Hoo-ray! You got the job you wanted: A great opportunity in the corporate strategy group, reporting to the chief financial officer. You had started to think you would languish forever in sales administration. From what you've heard, the CEO himself suggested you for the job, based on a presentation you made last summer. Evidently, dreams do come true.
Your boss, Ellen, seems happy to have you and loads you up with projects. But something strange begins to happen, almost immediately: She looks nervous when you speak up in meetings. You can see her freeze up when you give articulate and cogent answers. When you held forth recently on one of your favorite topics, she seemed downright jealous.
SEIZING THE SPOTLIGHT. Does she want you to clam up? It sure seems that way. The one time she saw you chatting with the CEO in the hallway, she seemed about to burst. After you've been in the job a few weeks, it becomes obvious. She likes the spotlight. Her plan for you is to "be seen and not heard."
That isn't ideal, but it won't kill you. So you retreat a bit, adopt a more cautious tone, make half as many observations, defer to her like crazy. You're waiting for that panicked look of hers to fade, so you can get on her good side.

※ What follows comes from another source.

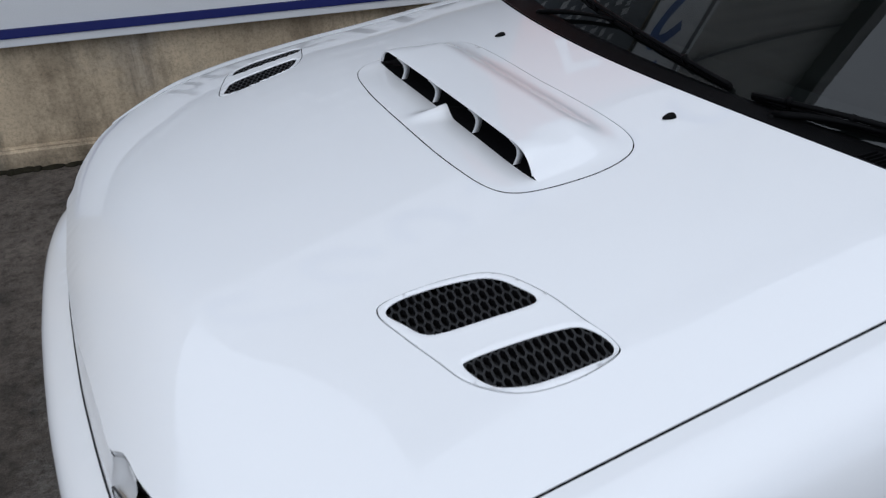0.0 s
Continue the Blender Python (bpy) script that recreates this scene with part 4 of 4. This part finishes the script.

But then the CEO calls you in. "What's up, Jerry?" he asks. "I recommended you for this role because of your powerful opinions about where this company should be going. But since you took the job, you've turned into a mouse. That isn't going to get us where we need to go, and I expect more from you. When do we get the benefit of your thinking?"
Ohhhhhhh, sugar.
You slink back to your cubicle and create mental placards for the two facing walls, one reading "rock" and the other, "hard place".
HEAD-ON APPROACH. It's bad enough to have a fearful boss who keeps you from achieving your potential. But now you have to choose between disappointing the CEO and making your supervisor angry. Suddenly, sales administration looks like an oasis.
This is a dilemma you must address head-on. You can, however, approach your boss without alienating her, by not being overly direct. In other words, avoid calling her paranoid, mediocre, or threatened by superior talent.
Instead, you say: "Ellen, I need some guidance from you. I'm grateful that you've taken a chance on me, and I'm excited about the work. My sense from the short time we've worked together is that you are maybe less comfortable with my assertive style than my last boss was. That's fine. Perhaps you're being protective until I really know this new area. And I haven't been in regular meetings with the senior leadership team before, so I appreciate that you may prefer that I listen and learn before I contribute to the conversation."
GETTING THE GREEN LIGHT. You continue: "But the CEO called me aside the other day to say that the 'old me' is the one he expects to see. In fact, he said he's looking for more participation from me. So my question is, what's your advice?"
Now your boss has the ball. She has to choose between the lesser of two fears -- looking bad in front of the CEO, or feeling bad about being upstaged by a subordinate. Eeeny, meeny, miney, mo. She may say: "You work for me, not the CEO!" Ignore that -- it's her fear talking. It doesn't even make sense. Everybody works for the CEO.
She may say: "But of course, Jerry. You must have misinterpreted something I said. Of course I want everyone to hear all of your great ideas." Deep down, she may think the problem is you, not her -- that if you're clamming up it's because of your own awful instincts. This perception wouldn't be ideal, but at least you'd have the green light to be more vocal.
DISCOMFITING AT FIRST. The best of all worlds would be if she said: "You're right, I've probably been too protective. And to be honest, I was surprised at first by your forthrightness. But I'm getting used to it, and the last thing I want to do is muzzle you." This would mean that your instincts were right, but that her fear-reaction wasn't intentional.
In any case, starting the conversation is essential. You may not solve the problem, but at a minimum you'll raise the issue and let your boss know that something has to give.
And while that may be discomfiting at first, it probably won't be for long. I've never heard a corporate manager say to a subordinate: "That's right, I'm sending you signals to pipe down because I become very threatened when someone under me shows initiative or business savvy. Since I often feel inadequate anyway, that's the last thing I need."
That kind of reaction might be refreshing, now and then. But I wouldn't hold your breath.
LESSONS LEARNED. Apart from doing nothing, the one other thing you can't do is confide in the CEO. It's a rare chief executive who can deal sensitively with true candor, at least when it comes to what one subordinate thinks of another. More likely, if you spill your guts he'll either go off on your boss (not helping your career) or somehow intervene to force you to speak up in meetings. All bad stuff, especially now that you've reached a point in your career where even a great relationship with the CEO isn't ironclad protection against political enemies. You need to settle this one-on-one with your boss, like it or not.
Over time, you'll have a chance to demonstrate to your boss that the better you look as a professional, the better she looks. It's common knowledge that one mark of a great manager is a willingness to hire people smarter than oneself (in my case, these have been the only candidates available). Some leaders catch onto that idea more quickly than others.
And if your boss never does? Well, at least working for someone like her will give you a great lesson in what not to do, once it's your turn.